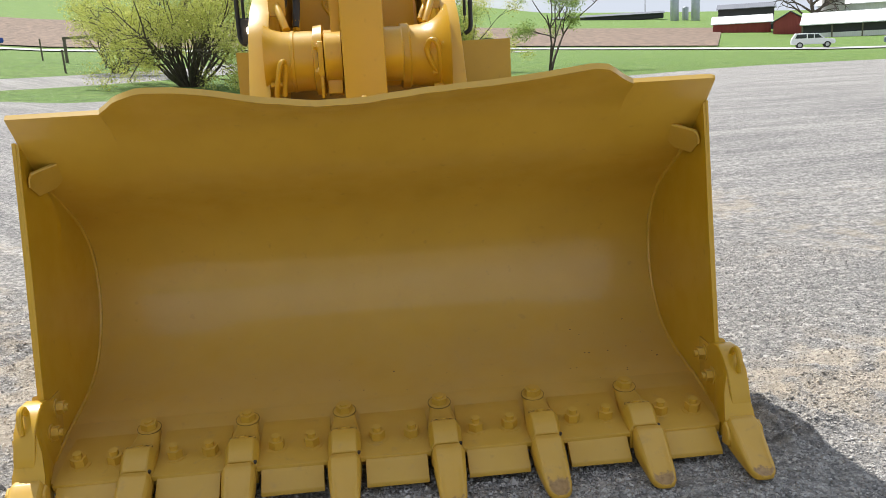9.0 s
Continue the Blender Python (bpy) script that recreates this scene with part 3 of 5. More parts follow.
for s in (-1, 1):
    seam = smooth_path([(1.268 * s * taper(y), y - 0.002, z) for y, z in SHELL[1:-2]], 4)
    part("weld_bead", weld(seam[::4] + [seam[-1]], 0.009, 21 + s), YELLOW_IN, bucket, "", 80)

# the doubled plates at the lip's two ends
for a, b in ((-1.245, -0.935), (0.955, 1.287)):
    s = 1 if a > 0 else -1
    bm = bmesh.new()
    add_prism(bm, [(0.560, 1.300), (0.470, 1.392), (0.474, 1.406), (0.500, 1.410), (0.590, 1.318), (0.583, 1.292)], a, b, "x")
    bmesh.ops.recalc_face_normals(bm, faces=bm.faces)
    bevel(bm, 0.005, 2, 40)
    part("lip_end", bm, YELLOW_IN, bucket)

# box beam and ribs on the back of the bucket
part("back_beam", prism([(0.60, 1.262), (0.66, 1.210), (0.80, 1.182), (1.0, 1.182), (1.022, 1.172), (1.205, 0.62)] + offset_line(SHELL, 0.014)[9:18], -1.25, 1.25, "x", 0.006), YELLOW, bucket)
for i in range(9):
    x = -1.0 + i * 0.245
    notch = [(0.755 + 0.054 * math.cos(a), 1.205 + 0.056 * math.sin(a)) for a in np.linspace(-0.1, math.pi - 0.05, 14)]
    part("weld_bead", weld([(x - 0.010, 0.985, 1.184), (x - 0.010, 0.90, 1.184), (x - 0.010, 0.83, 1.184)], 0.006, 30 + i), YELLOW, bucket, "", 80)
    part("rib", prism([(0.505, 1.39), (0.52, 1.405), (0.66, 1.352), (0.76, 1.313), (0.86, 1.272), (0.93, 1.235), (1.0, 1.185), (0.82, 1.185)] + notch + [(0.66, 1.215), (0.60, 1.262)], x - 0.009, x + 0.009, "x", 0.002), YELLOW, bucket)

for x in (-1.222, 1.222):
    notch = [(0.755 + 0.054 * math.cos(a), 1.205 + 0.056 * math.sin(a)) for a in np.linspace(-0.1, math.pi - 0.05, 14)]
    part("rib", prism([(0.505, 1.39), (0.52, 1.405), (0.66, 1.352), (0.76, 1.300), (0.84, 1.232), (0.892, 1.190), (0.82, 1.185)] + notch + [(0.66, 1.215), (0.60, 1.262)], x - 0.009, x + 0.009, "x", 0.002), YELLOW, bucket)

# rounded wrapper sheet behind the curl
part("back_wrapper", prism([(p.x, p.y) for p in smooth_path([(1.098, 0.985, 0), (1.140, 0.90, 0), (1.172, 0.80, 0), (1.197, 0.71, 0), (1.209, 0.63, 0), (1.20, 0.57, 0)], 5)] + [(1.183, 0.60), (1.183, 0.70), (1.15, 0.82), (1.07, 0.97)], -1.262, 1.262, "x", 0.004), YELLOW, bucket)

# grit and paint flecks left on the bucket floor
def floor_grit():
    rng = np.random.default_rng(8)
    bm = bmesh.new()
    for k in range(26):
        if k < 16:
            x, y = rng.normal(0.98, 0.12), rng.normal(0.86, 0.10)
        else:
            x, y = rng.uniform(-1.1, 1.1), rng.uniform(0.58, 1.0)
        z = float(np.interp(y, [a for a, _ in SHELL[:8]], [c for _, c in SHELL[:8]])) + 0.001
        r = rng.uniform(0.0015, 0.004)
        bmesh.ops.create_icosphere(bm, subdivisions=1, radius=r, matrix=Matrix.Translation((min(x, 1.2), y, z)) @ Matrix.Diagonal((1.5, 1.0, 0.6, 1)))
    tagged(part("floor_grit", bm, DARK), "dark flecks of grit on the bucket floor", "grit", kind="stuff")


floor_grit()

# bracket ears for the arms and the tilt link
EAR = [(1.045, 1.105), (1.06, 1.122), (1.078, 1.132), (1.10, 1.14), (1.13, 1.14), (1.155, 1.131), (1.173, 1.113), (1.186, 1.085), (1.235, 0.87), (1.28, 0.72), (1.32, 0.60), (1.335, 0.50), (1.31, 0.41), (1.25, 0.36), (1.12, 0.36), (1.15, 0.45), (1.185, 0.60), (1.17, 0.75), (1.06, 0.95), (1.03, 1.09)]
LINK_EAR = [(0.98, 1.20), (1.06, 1.205), (1.16, 1.12), (1.27, 1.03), (1.36, 1.0), (1.40, 0.93), (1.39, 0.84), (1.34, 0.78), (1.28, 0.70), (1.18, 0.62), (1.14, 0.90), (1.05, 1.10)]
for x in (-0.86, -0.72, -0.42, 0.42, 0.72, 0.86):
    part("arm_ear", prism(EAR, x - 0.016, x + 0.016, "x", 0.004), YELLOW, bucket)
for x in (-0.13, 0.13):
    part("link_ear", prism(LINK_EAR, x - 0.016, x + 0.016, "x", 0.004), YELLOW, bucket)
    part("pin_boss", rod((x - 0.03, 1.30, 0.90), (x + 0.03, 1.30, 0.90), 0.06), YELLOW, bucket)
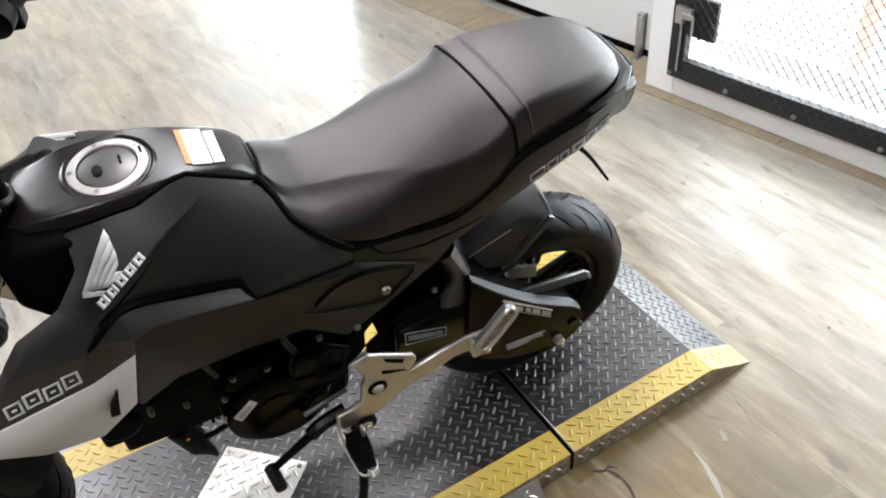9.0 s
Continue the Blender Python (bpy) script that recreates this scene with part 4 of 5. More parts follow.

Task statement: Write out exactly the lines between the start of the data and the line with "[seam[-1]], 0.009, 21", including both, but none of the pictures.

Response below:
9.0 s
Continue the Blender Python (bpy) script that recreates this scene with part 3 of 5. More parts follow.
for s in (-1, 1):
    seam = smooth_path([(1.268 * s * taper(y), y - 0.002, z) for y, z in SHELL[1:-2]], 4)
    part("weld_bead", weld(seam[::4] + [seam[-1]], 0.009, 21 + s), YELLOW_IN, bucket, "", 80)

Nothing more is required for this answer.